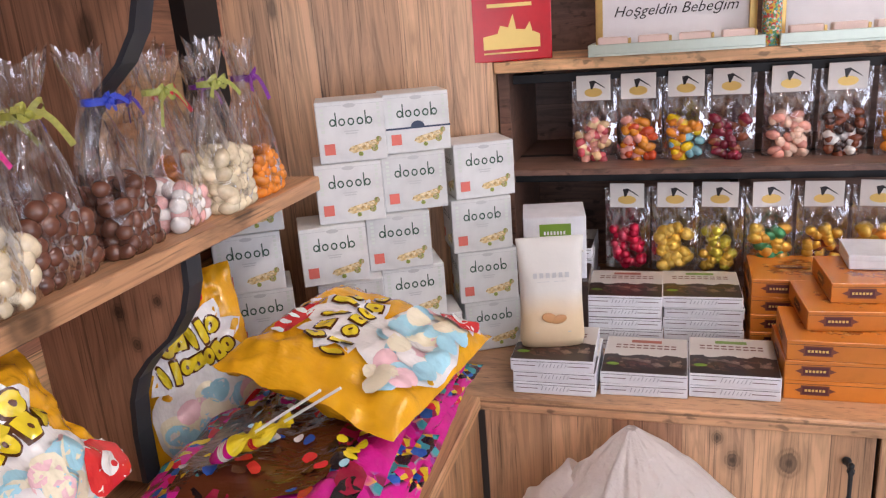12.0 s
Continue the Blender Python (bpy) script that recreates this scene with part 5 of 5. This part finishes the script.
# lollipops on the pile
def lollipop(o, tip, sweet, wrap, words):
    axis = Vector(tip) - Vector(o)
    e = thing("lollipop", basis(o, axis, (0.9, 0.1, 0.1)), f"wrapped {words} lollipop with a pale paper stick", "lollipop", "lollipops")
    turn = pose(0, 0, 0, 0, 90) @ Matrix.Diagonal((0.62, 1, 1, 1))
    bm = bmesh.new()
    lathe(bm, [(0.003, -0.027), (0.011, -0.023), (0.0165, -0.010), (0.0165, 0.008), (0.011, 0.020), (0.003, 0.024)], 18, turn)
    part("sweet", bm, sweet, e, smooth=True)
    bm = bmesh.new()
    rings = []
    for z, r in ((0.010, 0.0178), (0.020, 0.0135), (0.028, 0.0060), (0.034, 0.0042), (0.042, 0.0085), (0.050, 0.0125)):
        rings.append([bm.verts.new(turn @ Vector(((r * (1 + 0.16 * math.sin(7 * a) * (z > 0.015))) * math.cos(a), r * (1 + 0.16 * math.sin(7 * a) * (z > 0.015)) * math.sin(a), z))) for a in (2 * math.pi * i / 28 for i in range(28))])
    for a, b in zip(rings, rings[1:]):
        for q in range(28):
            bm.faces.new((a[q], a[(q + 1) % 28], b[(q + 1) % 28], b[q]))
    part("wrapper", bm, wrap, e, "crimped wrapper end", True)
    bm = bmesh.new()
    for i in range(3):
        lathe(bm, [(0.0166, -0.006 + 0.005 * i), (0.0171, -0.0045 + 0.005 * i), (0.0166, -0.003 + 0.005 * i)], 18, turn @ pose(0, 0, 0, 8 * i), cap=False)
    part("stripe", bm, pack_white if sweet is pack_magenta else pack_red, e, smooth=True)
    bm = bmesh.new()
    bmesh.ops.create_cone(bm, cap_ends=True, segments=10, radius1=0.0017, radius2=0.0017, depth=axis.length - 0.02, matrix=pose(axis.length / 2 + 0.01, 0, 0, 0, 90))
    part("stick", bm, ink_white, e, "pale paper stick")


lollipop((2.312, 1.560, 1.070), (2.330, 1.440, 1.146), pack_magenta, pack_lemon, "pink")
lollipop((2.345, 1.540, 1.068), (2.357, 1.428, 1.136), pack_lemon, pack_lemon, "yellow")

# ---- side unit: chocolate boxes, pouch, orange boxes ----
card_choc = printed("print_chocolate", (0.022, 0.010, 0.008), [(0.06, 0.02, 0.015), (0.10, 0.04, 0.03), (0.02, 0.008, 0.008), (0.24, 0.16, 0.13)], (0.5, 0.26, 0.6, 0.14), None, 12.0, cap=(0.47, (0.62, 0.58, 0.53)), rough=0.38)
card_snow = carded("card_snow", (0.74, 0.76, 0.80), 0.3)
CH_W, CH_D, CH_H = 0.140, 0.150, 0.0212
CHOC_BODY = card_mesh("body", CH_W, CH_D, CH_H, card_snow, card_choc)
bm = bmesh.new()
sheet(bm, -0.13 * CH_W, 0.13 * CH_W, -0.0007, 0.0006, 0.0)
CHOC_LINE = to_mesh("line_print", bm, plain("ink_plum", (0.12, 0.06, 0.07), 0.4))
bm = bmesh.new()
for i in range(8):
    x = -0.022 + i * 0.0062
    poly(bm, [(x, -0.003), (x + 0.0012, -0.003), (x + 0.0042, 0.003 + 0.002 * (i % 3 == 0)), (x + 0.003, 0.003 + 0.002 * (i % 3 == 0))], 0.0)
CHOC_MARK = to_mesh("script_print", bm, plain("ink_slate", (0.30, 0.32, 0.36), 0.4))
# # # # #
Every line of the material is to be quoted exactly, with no pictures carried over.

12.0 s
Continue the Blender Python (bpy) script that recreates this scene with part 5 of 5. This part finishes the script.
# lollipops on the pile
def lollipop(o, tip, sweet, wrap, words):
    axis = Vector(tip) - Vector(o)
    e = thing("lollipop", basis(o, axis, (0.9, 0.1, 0.1)), f"wrapped {words} lollipop with a pale paper stick", "lollipop", "lollipops")
    turn = pose(0, 0, 0, 0, 90) @ Matrix.Diagonal((0.62, 1, 1, 1))
    bm = bmesh.new()
    lathe(bm, [(0.003, -0.027), (0.011, -0.023), (0.0165, -0.010), (0.0165, 0.008), (0.011, 0.020), (0.003, 0.024)], 18, turn)
    part("sweet", bm, sweet, e, smooth=True)
    bm = bmesh.new()
    rings = []
    for z, r in ((0.010, 0.0178), (0.020, 0.0135), (0.028, 0.0060), (0.034, 0.0042), (0.042, 0.0085), (0.050, 0.0125)):
        rings.append([bm.verts.new(turn @ Vector(((r * (1 + 0.16 * math.sin(7 * a) * (z > 0.015))) * math.cos(a), r * (1 + 0.16 * math.sin(7 * a) * (z > 0.015)) * math.sin(a), z))) for a in (2 * math.pi * i / 28 for i in range(28))])
    for a, b in zip(rings, rings[1:]):
        for q in range(28):
            bm.faces.new((a[q], a[(q + 1) % 28], b[(q + 1) % 28], b[q]))
    part("wrapper", bm, wrap, e, "crimped wrapper end", True)
    bm = bmesh.new()
    for i in range(3):
        lathe(bm, [(0.0166, -0.006 + 0.005 * i), (0.0171, -0.0045 + 0.005 * i), (0.0166, -0.003 + 0.005 * i)], 18, turn @ pose(0, 0, 0, 8 * i), cap=False)
    part("stripe", bm, pack_white if sweet is pack_magenta else pack_red, e, smooth=True)
    bm = bmesh.new()
    bmesh.ops.create_cone(bm, cap_ends=True, segments=10, radius1=0.0017, radius2=0.0017, depth=axis.length - 0.02, matrix=pose(axis.length / 2 + 0.01, 0, 0, 0, 90))
    part("stick", bm, ink_white, e, "pale paper stick")


lollipop((2.312, 1.560, 1.070), (2.330, 1.440, 1.146), pack_magenta, pack_lemon, "pink")
lollipop((2.345, 1.540, 1.068), (2.357, 1.428, 1.136), pack_lemon, pack_lemon, "yellow")

# ---- side unit: chocolate boxes, pouch, orange boxes ----
card_choc = printed("print_chocolate", (0.022, 0.010, 0.008), [(0.06, 0.02, 0.015), (0.10, 0.04, 0.03), (0.02, 0.008, 0.008), (0.24, 0.16, 0.13)], (0.5, 0.26, 0.6, 0.14), None, 12.0, cap=(0.47, (0.62, 0.58, 0.53)), rough=0.38)
card_snow = carded("card_snow", (0.74, 0.76, 0.80), 0.3)
CH_W, CH_D, CH_H = 0.140, 0.150, 0.0212
CHOC_BODY = card_mesh("body", CH_W, CH_D, CH_H, card_snow, card_choc)
bm = bmesh.new()
sheet(bm, -0.13 * CH_W, 0.13 * CH_W, -0.0007, 0.0006, 0.0)
CHOC_LINE = to_mesh("line_print", bm, plain("ink_plum", (0.12, 0.06, 0.07), 0.4))
bm = bmesh.new()
for i in range(8):
    x = -0.022 + i * 0.0062
    poly(bm, [(x, -0.003), (x + 0.0012, -0.003), (x + 0.0042, 0.003 + 0.002 * (i % 3 == 0)), (x + 0.003, 0.003 + 0.002 * (i % 3 == 0))], 0.0)
CHOC_MARK = to_mesh("script_print", bm, plain("ink_slate", (0.30, 0.32, 0.36), 0.4))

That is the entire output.